Let $\mathbb{N}$ be the semigroup of natural numbers under the operation $x \wedge y = \min(x, y)$. This semigroup is clearly commutative but is also idempotent, that is, $x \wedge x = x$ for all $x \in \mathbb{N}$. Commutative and idempotent semigroups are also called semilattices.
Now, the product of $k$ copies of $(\mathbb{N}, \wedge)$ yields the semilattice $(\mathbb{N}^k, \wedge)$ with operation defined componentwise. That is, if $x = (x_1, \ldots, x_k)$ and $y = (y_1, \ldots, y_k)$ then $$ x \wedge y = (x_1, \ldots, x_k)(y_1, \ldots, y_k) = (x_1 \wedge y_1, \ldots, x_k \wedge y_k). $$ If $S$ is a subset of $\mathbb{N}^k$, let us define $S^n$ by induction by setting $S^1 = S$ and $S^{n+1} = \{s \wedge t \mid s \in S \text{ and } t \in S^n\}$. Now your result can be stated as follows:
Before proving the general case, it is interesting to first look at the case $k = 2$, which already contains the main argument of the proof. An element of the subsemigroup of $\mathbb{N}^2$ generated by $S$ is of the form $$ t=(x_1, y_1) \wedge (x_2, y_2) \wedge \dotsm \wedge (x_n,y_n) = (\min\{x_1, \ldots, x_n\}, \min\{y_1, \ldots, y_n\}) $$ with $(x_1, y_1), (x_2, y_2), \dotsm, (x_n,y_n) \in S$. The problem is to show that $t$ belongs to $S^2$. Let $i$ and $j$ be such that \begin{align} (1) \quad x_i &= \min\{x_1, \ldots, x_n\} \\ (2) \quad y_j &= \min(\{y_1, \ldots, y_n\} - \{y_i\}). \end{align} I claim that $$ t = (x_i, y_i) \wedge (x_j, y_j) = (\min\{x_i, x_j\}, \min\{y_i, y_j\}). $$ Indeed, by (1), $$\min\{x_i, x_j\} = x_i = \min\{x_1, \ldots, x_n\}$$ and by (2) $$\min\{y_i, y_j\} = \min(y_i, \min(\{y_1, \ldots, y_n\} - \{y_i\}) = \min(\{y_1, \ldots, y_n\}$$ which proves the claim and shows that $t \in S^2$.

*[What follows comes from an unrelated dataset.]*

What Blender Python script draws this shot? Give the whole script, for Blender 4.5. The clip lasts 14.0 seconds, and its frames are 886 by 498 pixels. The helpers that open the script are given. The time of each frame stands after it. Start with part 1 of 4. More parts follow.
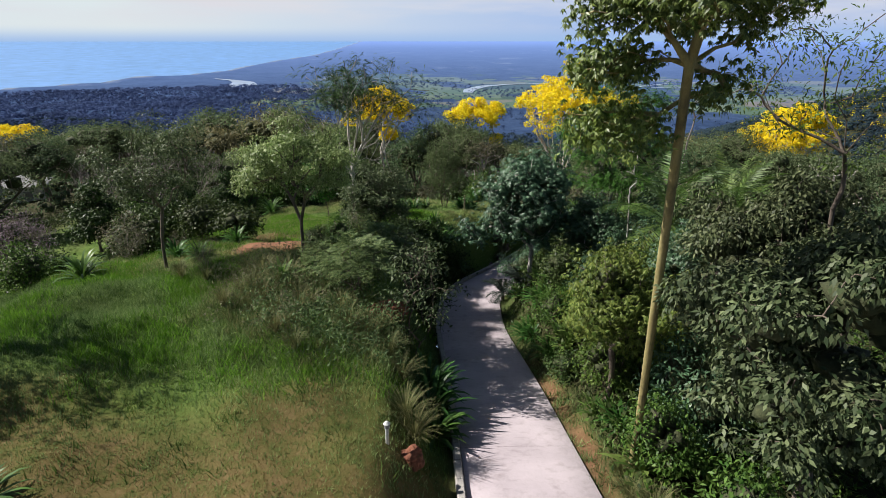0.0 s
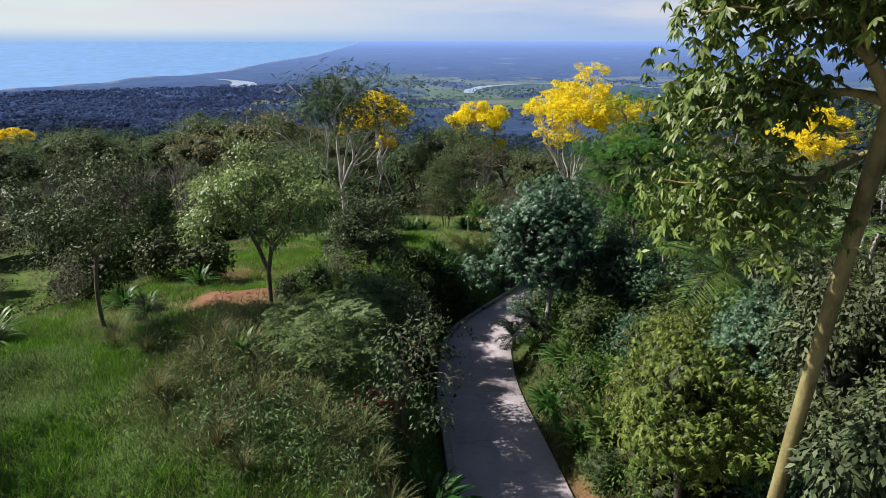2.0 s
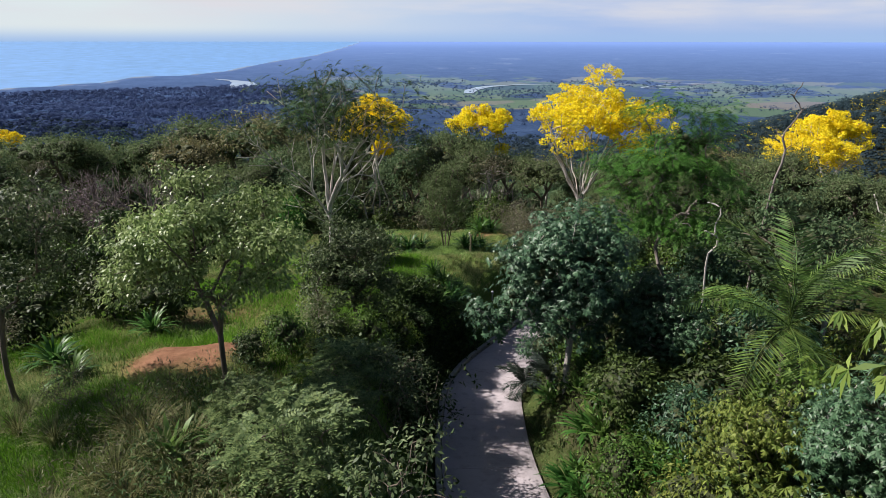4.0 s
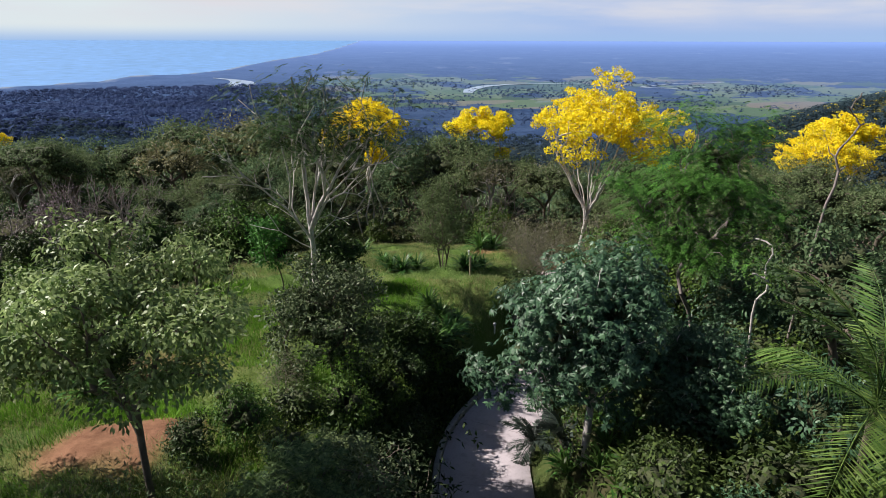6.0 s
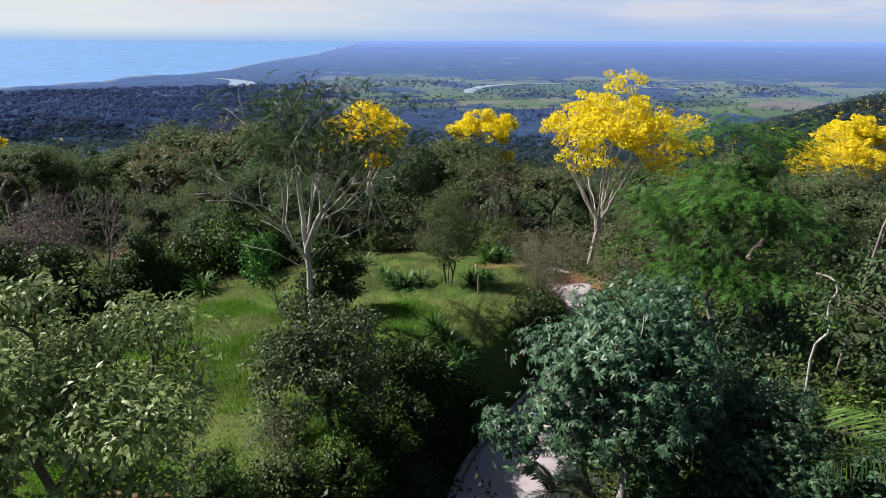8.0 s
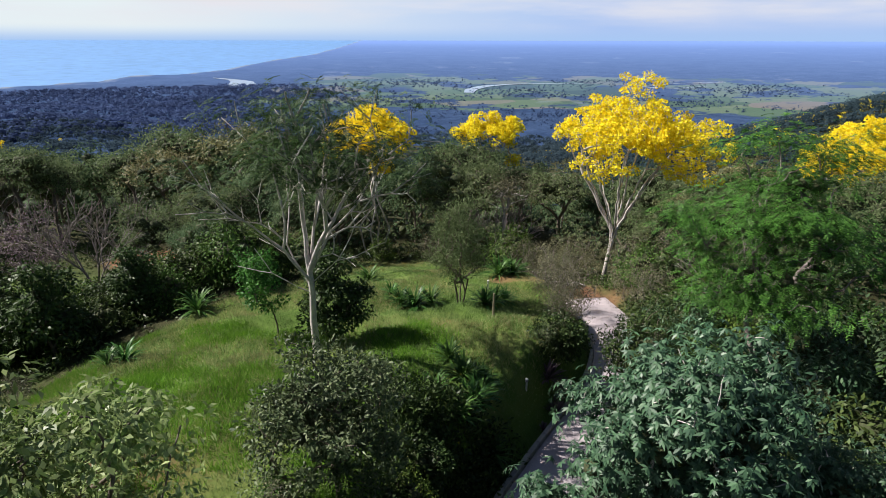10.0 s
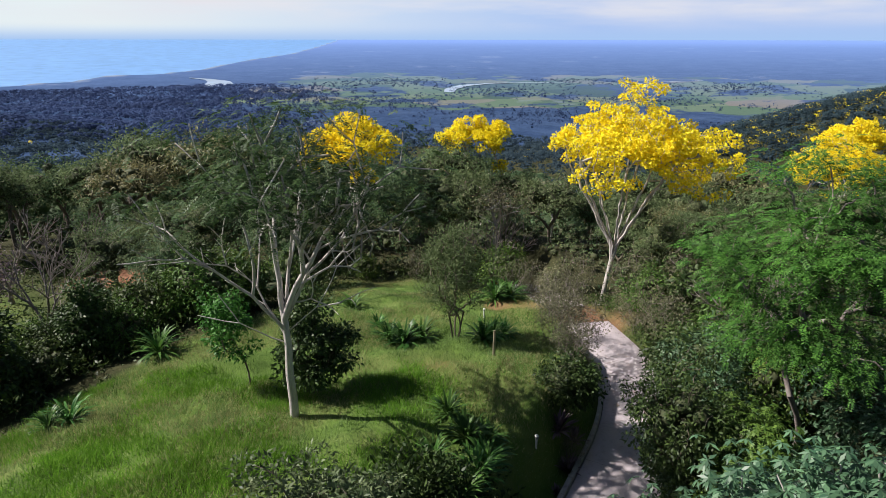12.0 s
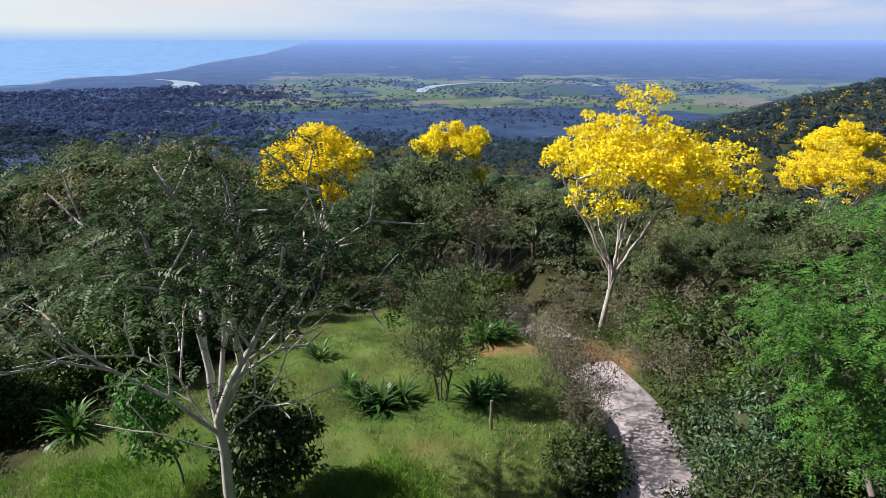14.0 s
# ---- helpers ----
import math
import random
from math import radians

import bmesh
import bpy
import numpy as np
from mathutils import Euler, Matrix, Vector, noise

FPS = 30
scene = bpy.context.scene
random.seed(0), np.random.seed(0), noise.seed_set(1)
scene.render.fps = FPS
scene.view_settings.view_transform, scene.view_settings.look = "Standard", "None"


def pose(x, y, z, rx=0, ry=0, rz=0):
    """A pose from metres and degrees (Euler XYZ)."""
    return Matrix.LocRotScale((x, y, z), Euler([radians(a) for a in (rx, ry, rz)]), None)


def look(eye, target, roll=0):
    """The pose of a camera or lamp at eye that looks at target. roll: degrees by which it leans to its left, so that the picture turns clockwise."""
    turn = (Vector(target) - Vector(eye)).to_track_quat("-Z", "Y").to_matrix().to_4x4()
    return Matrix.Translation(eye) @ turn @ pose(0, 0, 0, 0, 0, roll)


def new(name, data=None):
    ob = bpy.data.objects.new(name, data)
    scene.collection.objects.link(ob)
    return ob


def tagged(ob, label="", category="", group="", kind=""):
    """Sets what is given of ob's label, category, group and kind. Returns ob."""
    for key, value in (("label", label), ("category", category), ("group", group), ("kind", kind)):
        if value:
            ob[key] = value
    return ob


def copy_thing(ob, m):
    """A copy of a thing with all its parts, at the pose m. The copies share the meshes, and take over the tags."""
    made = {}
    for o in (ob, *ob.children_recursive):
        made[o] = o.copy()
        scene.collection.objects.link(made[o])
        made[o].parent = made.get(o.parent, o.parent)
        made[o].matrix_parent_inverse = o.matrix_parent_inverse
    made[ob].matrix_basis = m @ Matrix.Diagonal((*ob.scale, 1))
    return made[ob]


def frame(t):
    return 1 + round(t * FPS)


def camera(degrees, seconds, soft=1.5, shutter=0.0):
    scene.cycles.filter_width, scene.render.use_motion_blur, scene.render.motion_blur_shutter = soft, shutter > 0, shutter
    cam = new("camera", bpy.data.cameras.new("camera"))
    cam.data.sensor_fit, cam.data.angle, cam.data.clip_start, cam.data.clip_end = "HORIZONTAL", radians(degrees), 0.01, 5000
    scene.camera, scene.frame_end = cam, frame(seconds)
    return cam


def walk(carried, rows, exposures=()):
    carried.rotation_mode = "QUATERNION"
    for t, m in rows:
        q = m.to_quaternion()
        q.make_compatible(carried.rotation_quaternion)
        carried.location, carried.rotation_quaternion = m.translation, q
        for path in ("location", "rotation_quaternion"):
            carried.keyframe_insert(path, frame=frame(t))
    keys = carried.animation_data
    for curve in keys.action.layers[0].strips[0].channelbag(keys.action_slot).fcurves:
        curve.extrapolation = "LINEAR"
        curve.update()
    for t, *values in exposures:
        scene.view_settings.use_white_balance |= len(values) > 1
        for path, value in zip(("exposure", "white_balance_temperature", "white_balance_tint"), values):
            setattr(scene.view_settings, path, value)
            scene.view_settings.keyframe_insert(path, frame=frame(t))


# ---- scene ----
cam = camera(73.7, 14.0, soft=0.45)
METRES, EYE, TILT, LEAN, TURN = 28.0, 9.0, -19.4, 0.0, 0.0
ROWS = [
    (0.0, 0.0, 0.0, 0.0, 0.0, 0.0, -0.0),
    (0.5, -0.0009, 0.0446, 0.0165, 0.0, 0.0, 0.05),
    (1.0, -0.0012, 0.0875, 0.0336, 0.04, 0.01, 0.05),
    (1.5, -0.0018, 0.1303, 0.0506, 0.05, 0.01, -0.01),
    (2.0, -0.0022, 0.1713, 0.0671, 0.06, 0.01, -0.01),
    (2.5, -0.0029, 0.2092, 0.0819, 0.09, 0.03, -0.08),
    (3.0, -0.0034, 0.2458, 0.0949, 0.12, 0.04, -0.09),
    (3.5, -0.0035, 0.2829, 0.107, 0.04, 0.05, -0.11),
    (4.0, -0.0017, 0.3196, 0.1194, 0.05, 0.03, -0.08),
    (6.5, 0.0035, 0.4782, 0.1808, -0.04, -0.05, -0.13),
    (7.0, 0.0015, 0.5005, 0.1893, -0.03, -0.05, -0.12),
    (7.5, -0.0028, 0.5205, 0.1967, 0.0, -0.05, -0.12),
    (8.0, -0.008, 0.5383, 0.2045, 0.02, -0.05, -0.13),
    (10.5, -0.0382, 0.645, 0.2481, 0.01, -0.09, -0.12),
    (11.0, -0.0446, 0.673, 0.2615, 0.01, -0.11, -0.17),
    (11.5, -0.0484, 0.7064, 0.2763, -0.54, -0.13, 0.07),
    (12.0, -0.0507, 0.7411, 0.2912, -1.77, -0.16, 0.54),
    (12.5, -0.0528, 0.7803, 0.3055, -2.91, -0.15, 1.0),
    (13.0, -0.0532, 0.8253, 0.3214, -3.0, -0.15, 1.02),
    (13.5, -0.0544, 0.8749, 0.3395, -3.44, -0.17, 1.13),
    (14.0, -0.055, 0.9256, 0.3605, -4.22, -0.19, 1.49),
]
walk(cam, [(t, pose(0, 0, EYE, TILT, LEAN, TURN) @ pose(METRES * x, METRES * y, METRES * z, 90 + pitch, roll, yaw)) for t, x, y, z, yaw, pitch, roll in ROWS],
     exposures=((0.0, 0.50), (7.5, 0.52), (10.5, 0.64), (14.0, 0.60)))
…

The general case is not much more difficult, but requires double indices. Let $S$ be a subset of $\mathbb{N}^k$. An element of the subsemigroup of $\mathbb{N}^k$ generated by $S$ is of the form $$ t= x_1 \wedge x_2 \wedge \dotsm x_n $$ where $x_1 = (x_{1,1}, \ldots, x_{1,k}), \dots, x_n = (x_{n,1}, \ldots, x_{n,k}) \in S$. Let us show that $t \in S^k$. Let $i_1, \ldots, i_k$ be such that \begin{align} x_{i_1,1} &= \min\{x_{1,1}, \ldots, x_{n,1}\} \\ x_{i_2,2} &= \min(\{x_{1,2}, \ldots, x_{n,2}\} - \{x_{i_1,2}\}) \\ \vdots &=\vdots\\ x_{i_k,k} &= \min(\{x_{1,k}, \ldots, x_{n,k}\} - \{x_{i_1,k}, \ldots, x_{i_{k-1},k}\})\\ \end{align} I let you verify that $t = x_{i_1} \wedge \dotsm \wedge x_{i_k}$ and thus belongs to $S^k$.